Requirements
Sort through the entries below and pull out lines containing the word "given".

Source material
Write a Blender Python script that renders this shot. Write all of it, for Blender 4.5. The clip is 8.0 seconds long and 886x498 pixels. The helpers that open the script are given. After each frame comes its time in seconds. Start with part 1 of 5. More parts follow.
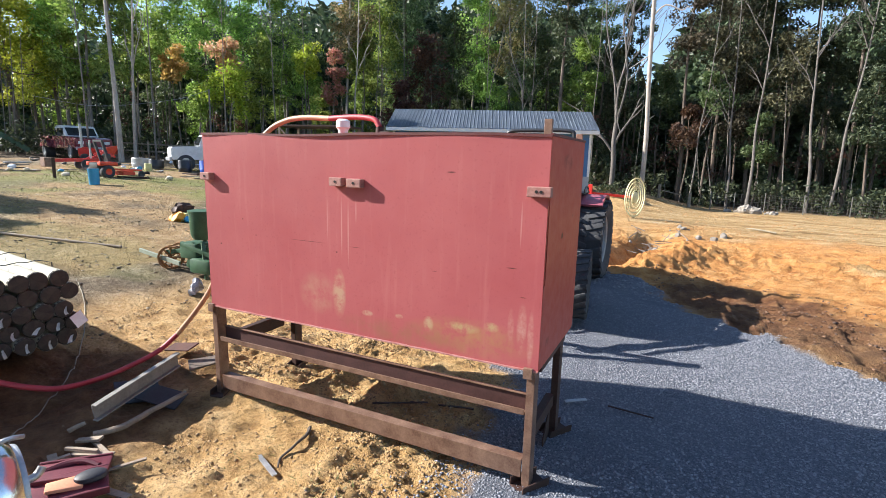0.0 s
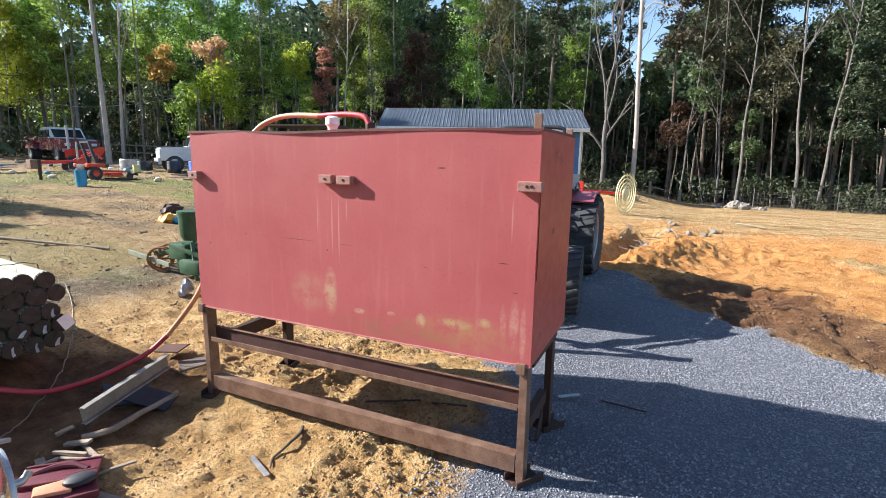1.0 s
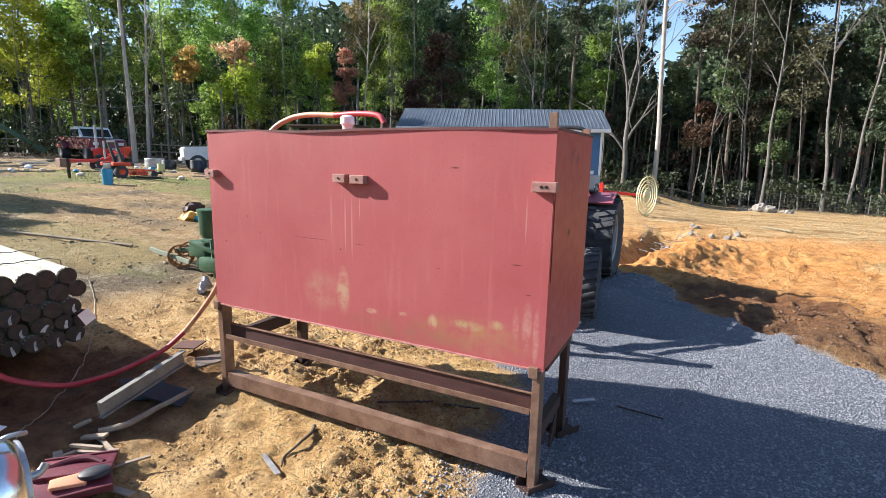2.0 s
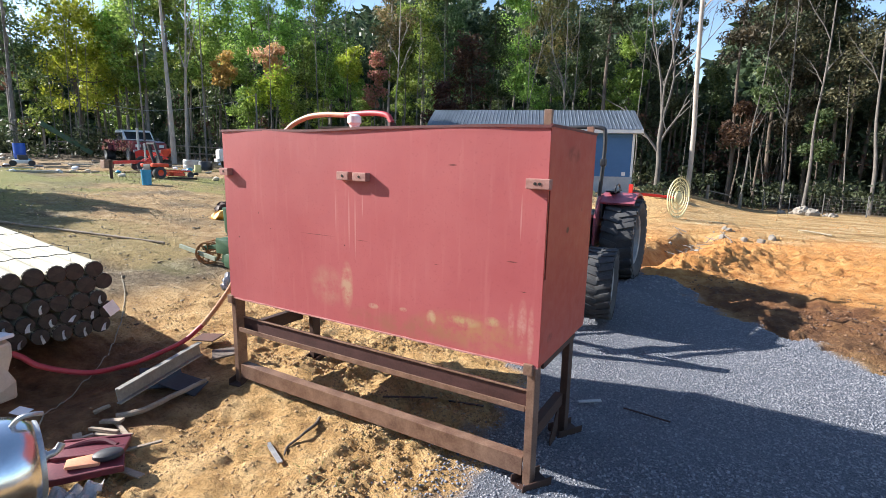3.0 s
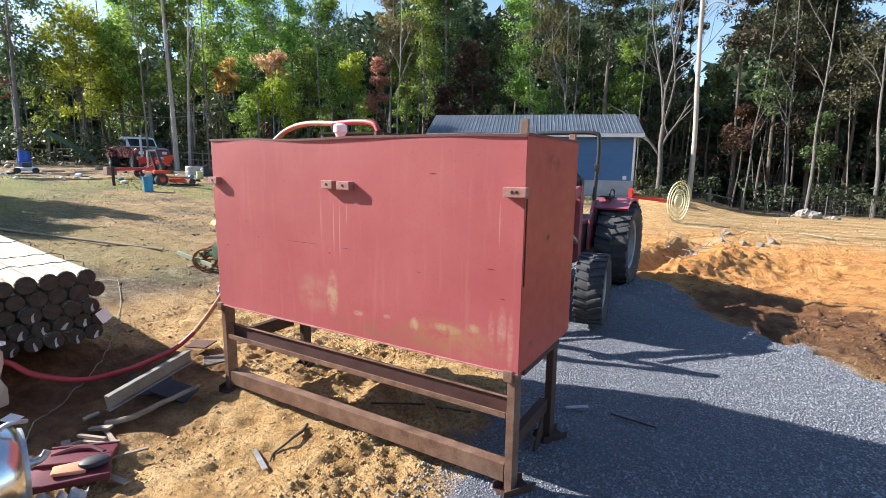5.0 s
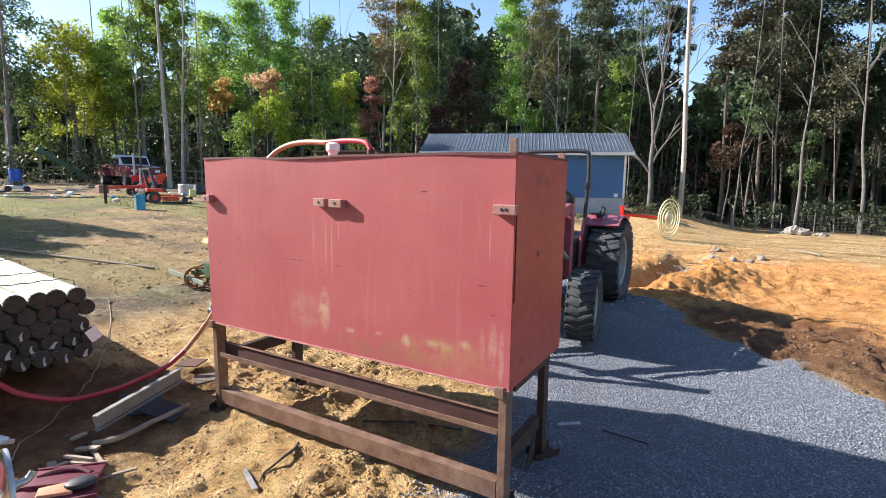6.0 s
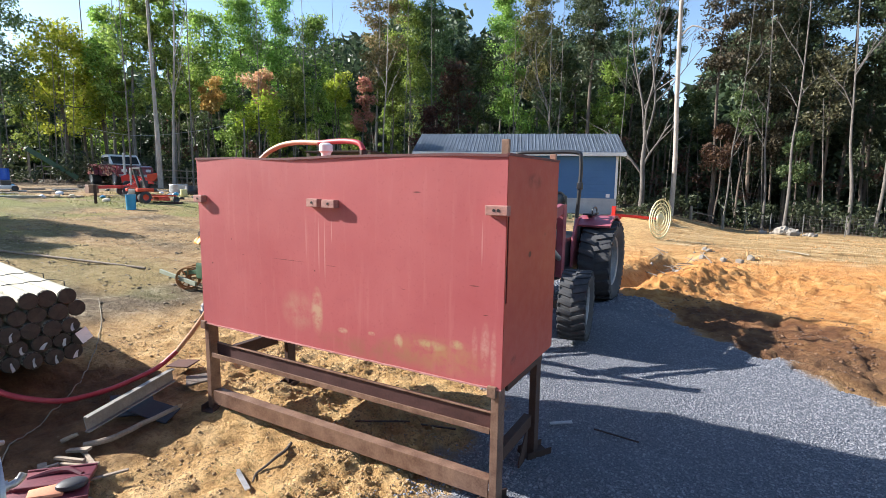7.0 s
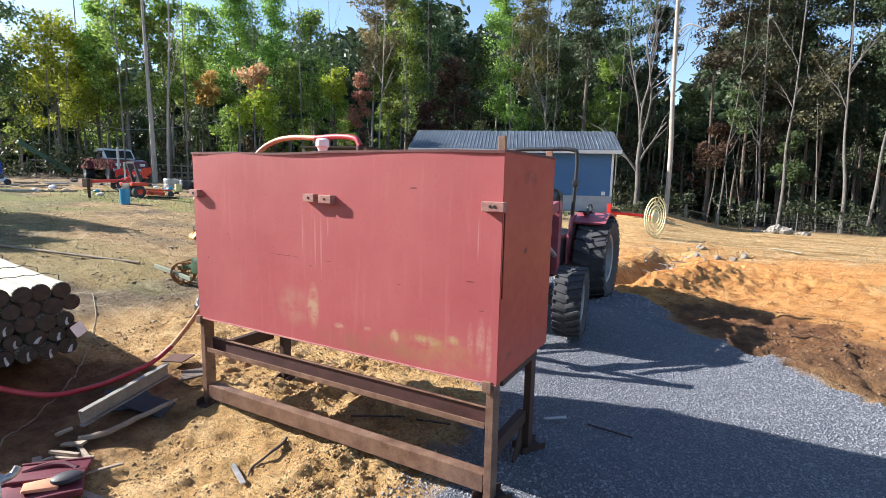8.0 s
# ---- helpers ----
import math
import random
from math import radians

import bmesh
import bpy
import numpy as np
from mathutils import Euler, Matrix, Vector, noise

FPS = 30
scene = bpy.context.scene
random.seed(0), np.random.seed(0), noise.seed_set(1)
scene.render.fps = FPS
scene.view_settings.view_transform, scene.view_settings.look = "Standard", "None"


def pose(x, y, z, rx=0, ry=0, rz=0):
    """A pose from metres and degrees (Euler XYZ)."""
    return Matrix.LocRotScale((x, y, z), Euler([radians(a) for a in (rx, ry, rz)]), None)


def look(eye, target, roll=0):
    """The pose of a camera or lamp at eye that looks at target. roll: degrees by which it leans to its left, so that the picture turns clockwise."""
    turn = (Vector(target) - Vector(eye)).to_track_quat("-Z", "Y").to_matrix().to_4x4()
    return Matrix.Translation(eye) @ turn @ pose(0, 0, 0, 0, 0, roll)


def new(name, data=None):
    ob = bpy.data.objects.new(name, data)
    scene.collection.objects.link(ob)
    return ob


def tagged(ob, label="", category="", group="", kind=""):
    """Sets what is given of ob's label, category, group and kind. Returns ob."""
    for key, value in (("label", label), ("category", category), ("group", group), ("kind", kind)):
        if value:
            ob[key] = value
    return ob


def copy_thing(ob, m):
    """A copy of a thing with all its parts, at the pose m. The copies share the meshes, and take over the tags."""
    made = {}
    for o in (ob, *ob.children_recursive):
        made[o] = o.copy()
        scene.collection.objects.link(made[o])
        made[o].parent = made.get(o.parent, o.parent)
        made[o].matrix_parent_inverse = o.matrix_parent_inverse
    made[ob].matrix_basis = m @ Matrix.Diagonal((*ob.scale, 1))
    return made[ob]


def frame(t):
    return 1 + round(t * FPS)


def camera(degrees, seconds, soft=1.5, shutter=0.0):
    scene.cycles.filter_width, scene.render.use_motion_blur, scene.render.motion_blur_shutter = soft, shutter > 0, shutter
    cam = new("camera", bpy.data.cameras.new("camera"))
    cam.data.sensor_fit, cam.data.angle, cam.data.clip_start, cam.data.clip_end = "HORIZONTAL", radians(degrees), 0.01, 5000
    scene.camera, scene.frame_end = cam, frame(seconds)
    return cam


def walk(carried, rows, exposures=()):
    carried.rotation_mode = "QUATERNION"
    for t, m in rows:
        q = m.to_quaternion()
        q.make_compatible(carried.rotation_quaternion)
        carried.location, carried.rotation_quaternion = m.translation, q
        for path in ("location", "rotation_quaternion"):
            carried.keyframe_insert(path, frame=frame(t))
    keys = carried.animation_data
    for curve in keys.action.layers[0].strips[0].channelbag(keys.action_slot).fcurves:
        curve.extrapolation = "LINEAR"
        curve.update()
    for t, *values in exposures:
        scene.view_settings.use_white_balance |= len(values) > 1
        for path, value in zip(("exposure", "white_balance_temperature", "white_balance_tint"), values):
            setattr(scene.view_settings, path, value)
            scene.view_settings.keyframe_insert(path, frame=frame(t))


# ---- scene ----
cam = camera(82.9, 8.0, soft=0.9)
PATH = [
    (0, (0.609, -2.463, 1.719), (-0.242, -0.687, 1.367), 1.4),
    (0.5, (0.613, -2.453, 1.711), (-0.219, -0.668, 1.36), 1.4),
    (1, (0.611, -2.453, 1.702), (-0.212, -0.665, 1.347), 0.9),
    (1.2, (0.605, -2.446, 1.700), (-0.209, -0.655, 1.342), 1.0),
    (2.3, (0.660, -2.400, 1.696), (-0.268, -0.664, 1.346), 1.3),
    (2.5, (0.703, -2.39, 1.69), (-0.247, -0.664, 1.343), 1.4),
    (3, (0.802, -2.357, 1.678), (-0.196, -0.659, 1.328), 1.1),
    (3.5, (0.859, -2.349, 1.68), (-0.163, -0.665, 1.33), 0.9),
    (4, (0.878, -2.339, 1.685), (-0.143, -0.656, 1.334), 0.9),
    (4.5, (0.902, -2.315, 1.687), (-0.117, -0.631, 1.335), 1.0),
    (4.7, (0.911, -2.312, 1.697), (-0.107, -0.626, 1.348), 0.9),
    (5.8, (0.937, -2.326, 1.706), (-0.062, -0.614, 1.435), 0.65),
    (6, (0.945, -2.331, 1.704), (-0.051, -0.617, 1.44), 0.7),
    (6.5, (0.953, -2.335, 1.705), (-0.026, -0.61, 1.442), 0.7),
    (7, (0.954, -2.344, 1.707), (-0.018, -0.615, 1.444), 0.8),
    (7.5, (0.953, -2.352, 1.7), (-0.008, -0.619, 1.428), 1.1),
    (8, (0.956, -2.356, 1.704), (0.001, -0.62, 1.428), 1.2),
]
walk(cam, [(t, look(eye, target, roll)) for t, eye, target, roll in PATH])

# exposure, sky and sun
scene.view_settings.exposure = 1.37
SUN = Vector((-1.63, -0.48, 1.0)).normalized()
world = bpy.data.worlds.new("sky")
scene.world = world
world.use_nodes = True
wn = world.node_tree.nodes
sky = wn.new("ShaderNodeTexSky")
sky.sky_type, sky.sun_disc = "NISHITA", False
sky.sun_elevation = math.asin(SUN.z)
sky.sun_rotation = math.atan2(SUN.x, SUN.y)
sky.air_density, sky.dust_density, sky.ozone_density = 1.0, 0.5, 2.6
wn["Background"].inputs["Strength"].default_value = 0.098
world.node_tree.links.new(sky.outputs["Color"], wn["Background"].inputs["Color"])
sun = new("sun", bpy.data.lights.new("sun", "SUN"))
sun.data.energy, sun.data.angle, sun.data.color = 5.0, radians(0.55), (1.0, 0.96, 0.91)
sun.matrix_world = look(SUN * 60, (0, 0, 0))


# ---- materials ----
def nodes_of(name):
    m = bpy.data.materials.new(name)
    m.use_nodes = True
    nt = m.node_tree
    return m, nt, nt.nodes["Principled BSDF"], nt.nodes, nt.links


def noise_node(nt, vec, scale, detail=5.0, rough=0.6):
    n = nt.nodes.new("ShaderNodeTexNoise")
    n.inputs["Scale"].default_value, n.inputs["Detail"].default_value = scale, detail
    n.inputs["Roughness"].default_value = rough
    nt.links.new(vec, n.inputs["Vector"])
    return n.outputs["Fac"]


def ramp(nt, fac, stops):
    r = nt.nodes.new("ShaderNodeValToRGB")
    while len(r.color_ramp.elements) < len(stops):
        r.color_ramp.elements.new(0.5)
    for e, (p, c) in zip(r.color_ramp.elements, stops):
        e.position = p
        e.color = (*c, 1) if len(c) == 3 else c
    nt.links.new(fac, r.inputs["Fac"])
    return r.outputs["Color"]


def blend(nt, fac, a, b, mode="MIX"):
    n = nt.nodes.new("ShaderNodeMix")
    n.data_type, n.blend_type = "RGBA", mode
    for sock, v in ((n.inputs[0], fac), (n.inputs[6], a), (n.inputs[7], b)):
        if isinstance(v, (float, int)):
            sock.default_value = v
        elif isinstance(v, tuple):
            sock.default_value = (*v, 1)
        else:
            nt.links.new(v, sock)
    return n.outputs[2]


def arith(nt, op, a, b, clamp=False):
    n = nt.nodes.new("ShaderNodeMath")
    n.operation, n.use_clamp = op, clamp
    for sock, v in zip(n.inputs, (a, b)):
        if isinstance(v, (float, int)):
            sock.default_value = v
        else:
            nt.links.new(v, sock)
    return n.outputs[0]


def coords(nt):
    return nt.nodes.new("ShaderNodeTexCoord").outputs["Object"]


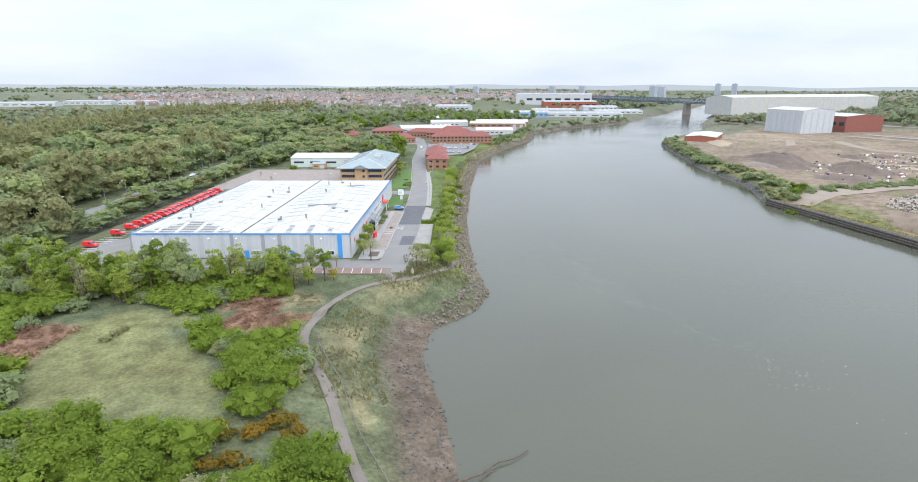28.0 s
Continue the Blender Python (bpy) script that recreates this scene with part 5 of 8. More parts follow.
def wood_mesh(seed, h, R, name="trunk"):
    """A tapered trunk with limbs that part and rise into the crown."""
    rs = random.Random(seed)
    bm = bmesh.new()
    r = 0.018 * h + 0.05
    mid = Vector((rs.uniform(-0.2, 0.2), rs.uniform(-0.2, 0.2), h * 0.38))
    top = Vector((rs.uniform(-0.4, 0.4), rs.uniform(-0.4, 0.4), h * 0.82))
    add_tube(bm, (0, 0, -0.6), mid, r, r * 0.75, 7)
    add_tube(bm, mid, top, r * 0.75, r * 0.2, 6)
    for k in range(6):
        a = k * 1.05 + rs.uniform(-0.3, 0.3)
        s = mid + (top - mid) * rs.uniform(-0.1, 0.6)
        e = s + Vector((math.cos(a) * R * rs.uniform(0.5, 0.85), math.sin(a) * R * rs.uniform(0.5, 0.85), h * rs.uniform(0.12, 0.28)))
        add_tube(bm, s, e, r * 0.42, r * 0.1, 5, caps=False)
        e2 = e + Vector((rs.uniform(-0.6, 0.6), rs.uniform(-0.6, 0.6), h * 0.1))
        add_tube(bm, e, e2, r * 0.12, r * 0.05, 4, caps=False)
    return mesh_of(name, bm, BARK)


TREE_KINDS, BUSH_KINDS = [], []
for k, (R, h, n, m, leaf, lumps) in enumerate(((2.6, 6.5, 1300, LEAF_SPRING, 0.16, 14), (3.2, 7.5, 1500, LEAF_BRIGHT, 0.17, 14), (2.4, 7.8, 1100, LEAF_MID, 0.16, 14), (3.0, 6.5, 900, LEAF_OLIVE, 0.12, 14), (2.2, 5.0, 1000, LEAF_SPRING, 0.15, 12), (3.6, 8.5, 1600, LEAF_MID, 0.18, 16), (2.5, 6.0, 1500, LEAF_SPRING, 0.14, 14),
                                             (1.9, 10.0, 1700, LEAF_PALE, 0.13, 18), (2.1, 9.0, 1900, LEAF_SPRING, 0.135, 18), (1.7, 8.5, 620, LEAF_OLIVE, 0.11, 14), (2.0, 9.4, 1800, LEAF_BRIGHT, 0.135, 18))):
    TREE_KINDS.append((wood_mesh(k, h, R), cards_mesh("crown", leaf_cloud(40 + k, lump_list(k, lumps, R, h, 0.3 if h > 8 else 0.4), n, leaf, 0.9), m), R, h))
for k, (R, h, n, m) in enumerate(((3.0, 3.2, 1250, LEAF_BRIGHT), (3.6, 3.6, 1550, LEAF_BRIGHT), (2.6, 2.6, 1050, LEAF_MID), (3.2, 3.0, 1250, LEAF_BRIGHT), (2.4, 2.2, 900, LEAF_OLIVE))):
    q = leaf_cloud(70 + k, lump_list(30 + k, 20, R, h, 0.15, 0.95), n, 0.135, 0.8, 0.55)
    q[:, :, 2] = np.maximum(q[:, :, 2], -0.2)
    bm = bmesh.new()
    bmesh.ops.create_icosphere(bm, subdivisions=2, radius=1)
    for vv in bm.verts:
        f = 1 + 0.25 * math.sin(vv.co.x * 5 + k) * math.cos(vv.co.y * 4)
        vv.co = Vector((vv.co.x * R * 0.6 * f, vv.co.y * R * 0.6 * f, max(-0.3, h * 0.3 + vv.co.z * h * 0.36 * f)))
    BUSH_KINDS.append((mesh_of("foliage_core", bm, m), cards_mesh("foliage", q, m), R, h))


def plant(name, kinds, x, y, z, s, turn, label, cat, group, parts):
    t = thing(name, x, y, z, turn, label, cat, group)
    t.scale = (s, s, s * random.uniform(0.85, 1.15))
    part(parts[0], kinds[0], None, t)
    part(parts[1], kinds[1], None, t)
    return t


TREE_LABEL = ["fresh green young tree", "broad fresh green tree", "slender mid-green tree", "thin olive-brown tree in bud", "small bright green tree", "tall mid-green broadleaf tree", "dense yellow-green spring tree", "slender pale green birch", "upright fresh green young tree", "thin grey-brown tree in bud", "upright bright green young tree"]
BUSH_LABEL = ["dense bright green hawthorn bush", "wide bright green scrub bush", "mid-green rounded bush", "bright green hawthorn bush", "dull olive-brown leafless bush"]


def put_tree(x, y, k, s=1.0, z=None, where="on the grass"):
    plant("tree", TREE_KINDS[k], x, y, ground_z(x, y) if z is None else z, s, random.uniform(0, 360), TREE_LABEL[k] + " " + where, "tree", "trees " + where, ("trunk", "crown"))


def put_bush(x, y, k, s=1.0, where="in the riverside scrub"):
    plant("bush", BUSH_KINDS[k], x, y, ground_z(x, y) - 0.1, s, random.uniform(0, 360), BUSH_LABEL[k] + " " + where, "bush", "bushes " + where, ("foliage_core", "foliage"))


def fill(poly, gap, seed, jitter=0.42):
    """Loose, uneven planting places inside a plan outline."""
    rs = np.random.RandomState(seed)
    P = np.array(poly)
    xs, ys = np.arange(P[:, 0].min(), P[:, 0].max() + gap, gap), np.arange(P[:, 1].min(), P[:, 1].max() + gap, gap * 0.87)
    X, Y = np.meshgrid(xs, ys)
    X = X + (np.arange(len(ys)) % 2)[:, None] * gap / 2
    X, Y = X.ravel() + rs.uniform(-jitter, jitter, X.size) * gap, Y.ravel() + rs.uniform(-jitter, jitter, X.size) * gap
    ok = inside(X, Y, poly)
    return np.c_[X, Y][ok]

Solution
Write a Blender Python script that renders this shot. Write all of it, for Blender 4.5. The clip is 8.0 seconds long and 886x498 pixels. The helpers that open the script are given. After each frame comes its time in seconds. Start with part 1 of 5. More parts follow.
    """Sets what is given of ob's label, category, group and kind. Returns ob."""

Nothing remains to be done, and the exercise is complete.